Will’s work on agreement has used Algonquian data to investigate the structural sources of variation in agreement patterns and person hierarchies. His work on the concept of structural subjecthood seeks to understand the nature of subject hood, how the determination of subjecthood varies across languages, and whether some subjects are more “subject-like” than others.
Will has also worked on the form side of language. His work on the realization of inflectional morphology considers the role of morphological operations in the determination of inflectional syncretisms and morphological templates. His work on phonology has taken a diachronically-informed perspective on the role of contrast and syllable structure in phonological patterns.

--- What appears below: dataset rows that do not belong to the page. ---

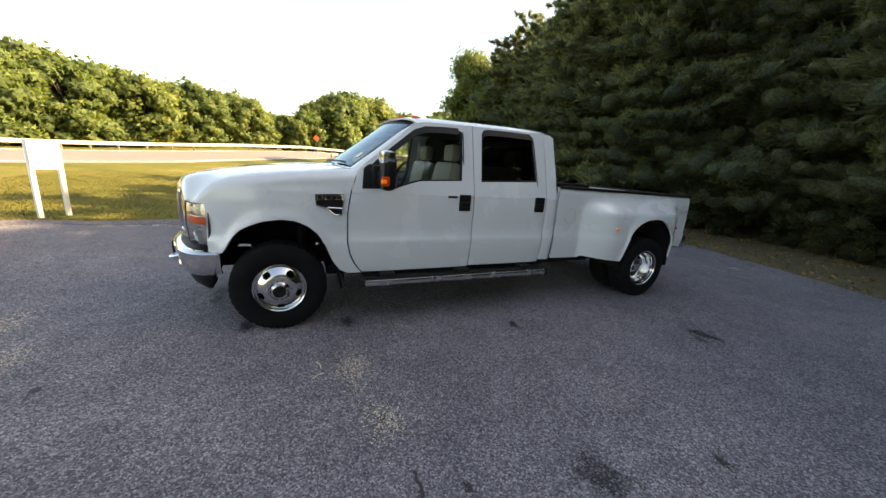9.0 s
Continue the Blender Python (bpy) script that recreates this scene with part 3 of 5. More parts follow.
def doors(sd):
    def panel(y_l, y_r, zl, zt=1.2490, n=18):
        bm = bmesh.new()
        zz = spread([zl, 0.58, 0.70, 0.78, 0.80, 0.815, 0.835, 0.855, 0.92, 1.17, 1.215, zt], 0.07)

        def fn(u, v):
            z = zz[round(v * (len(zz) - 1))]
            return (sd * (sxy(z) - 0.012 * (2 * u - 1) ** 8), lerp(y_l(z), y_r(z), u), z)

        surf(bm, fn, n, len(zz) - 1, thick=0.03)
        return bm

    flank = lambda y, z: (sd * glasshouse(z), y, z)

    def window(owner, hole, glassmat, inset=0.96):
        cy, cz = sum(p[0] for p in hole) / len(hole), sum(p[1] for p in hole) / len(hole)
        inner = [(cy + (y - cy) * inset, cz + (z - cz) * (inset - 0.015)) for y, z in hole]
        bm = bmesh.new()
        plate(bm, [(cy + (y - cy) * 1.01, cz + (z - cz) * 1.01) for y, z in hole], [inner], lambda y, z: (sd * (glasshouse(z) - 0.004), y, z), 0.012)
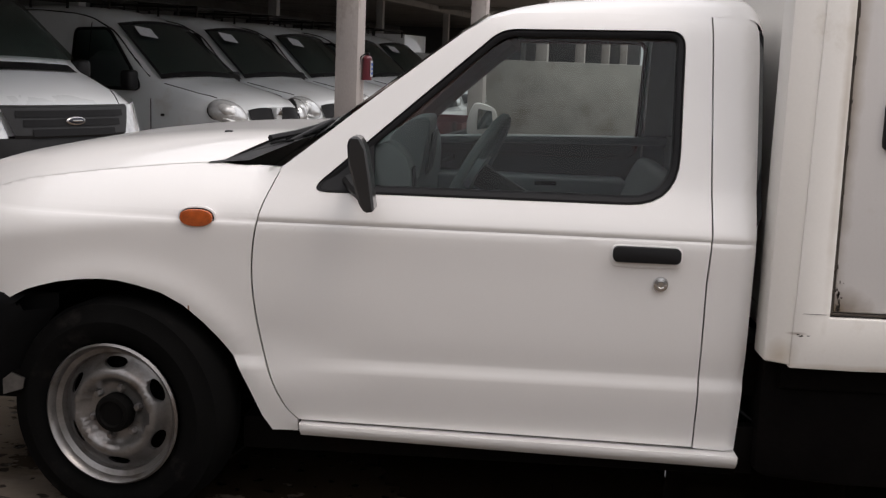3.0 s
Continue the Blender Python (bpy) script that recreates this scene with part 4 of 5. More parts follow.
door_a = sliding_door(0.347, 1.4825)
door_b = sliding_door(1.5145, 2.640)
recess_latch(door_a, 0.426, 1.177)
recess_latch(door_b, 2.262, 1.196, True)
part("door_divider", poly_bm([(1.486, 0.750), (1.512, 0.750), (1.498, 1.966), (1.473, 1.966)], BY + 0.013, BY + 0.045, 0.003), DOOR_PAINT, cargo, "white vertical strip between the doors")
part("rear_frame", poly_bm([(2.645, 0.748), (BX1, 0.75), (BX1, 1.975), (2.633, 1.97)], BY, BY + 0.05, 0.003), BOX_PAINT, cargo)
# black gaps and crusted dirt round the doors
part("door_gap", poly_bm([(0.3355, 0.744), (0.3450, 0.744), (0.3345, 1.955), (0.3255, 1.955)], BY + 0.018, BY + 0.03), GRIME, cargo, "grimy door gap")
part("track_gap", poly_bm([(0.336, 0.7405), (2.644, 0.7475), (2.644, 0.7505), (0.336, 0.7455)], BY + 0.016, BY + 0.03), GRIME, cargo, "dark sill track")


def wording(text, x0, x1, z0, z1, parent, shear=0.0, bold=0.0, gap=1.0):
    """Painted letters that fill the given extent."""
    cu = bpy.data.curves.new("lettering", "FONT")
    cu.body, cu.size, cu.extrude, cu.shear, cu.offset, cu.space_word, cu.space_character = text, 1.0, 0.002, shear, bold, 0.8, gap
    tmp = new("lettering_source", cu)
    me = bpy.data.meshes.new_from_object(tmp.evaluated_get(bpy.context.evaluated_depsgraph_get()))
    bpy.data.objects.remove(tmp)
    bpy.data.curves.remove(cu)
    me.materials.clear()
    me.materials.append(LETTER)
    xs, ys = [v.co.x for v in me.vertices], [v.co.y for v in me.vertices]
    for v in me.vertices:
        v.co = ((v.co.x - min(xs)) / (max(xs) - min(xs)) * (x1 - x0), (v.co.y - min(ys)) / (max(ys) - min(ys)) * (z1 - z0), v.co.z)
    ob = new("lettering", me)
    ob.matrix_world = Matrix.Translation((x0, BY + 0.0195, z0)) @ Matrix.Rotation(radians(90), 4, "X")
    ob.parent = parent
    ob["label"] = "black hand-painted lettering"
    return ob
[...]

Last, but most certainly not least, Will is involved in the documentation and description of Algonquian languages since conducting fieldwork for a dictionary project in the Innu Nation in 2006. His more recent descriptive work takes a pan-Algonquian perspective.
Affiliation: University of Rochester (PhD)
Research interests: Syntax, morphology
Veronica is a doctoral student in the Department of Linguistics at the University of Rochester. Her primary supervisor is Ash Asudeh.
Veronica is currently interested in argument structure alternations and mismatches between argument structure and morphosyntactic realization. She is interested in phenomena such as complex predicates, noun incorporation, and morphosyntactic operations that affect transitivity.
Affiliation: Carleton University (PhD)
Research interests: Syntax, morphology
Sam is a doctoral student in the Linguistics program at Carleton University. Her primary supervisor is Dan Siddiqi.
Sam’s master’s thesis examined the phenomenon of so-called long-distance agreement from an LRFG perspective. The languages she focused on were Ojibwe and Hindi-Urdu.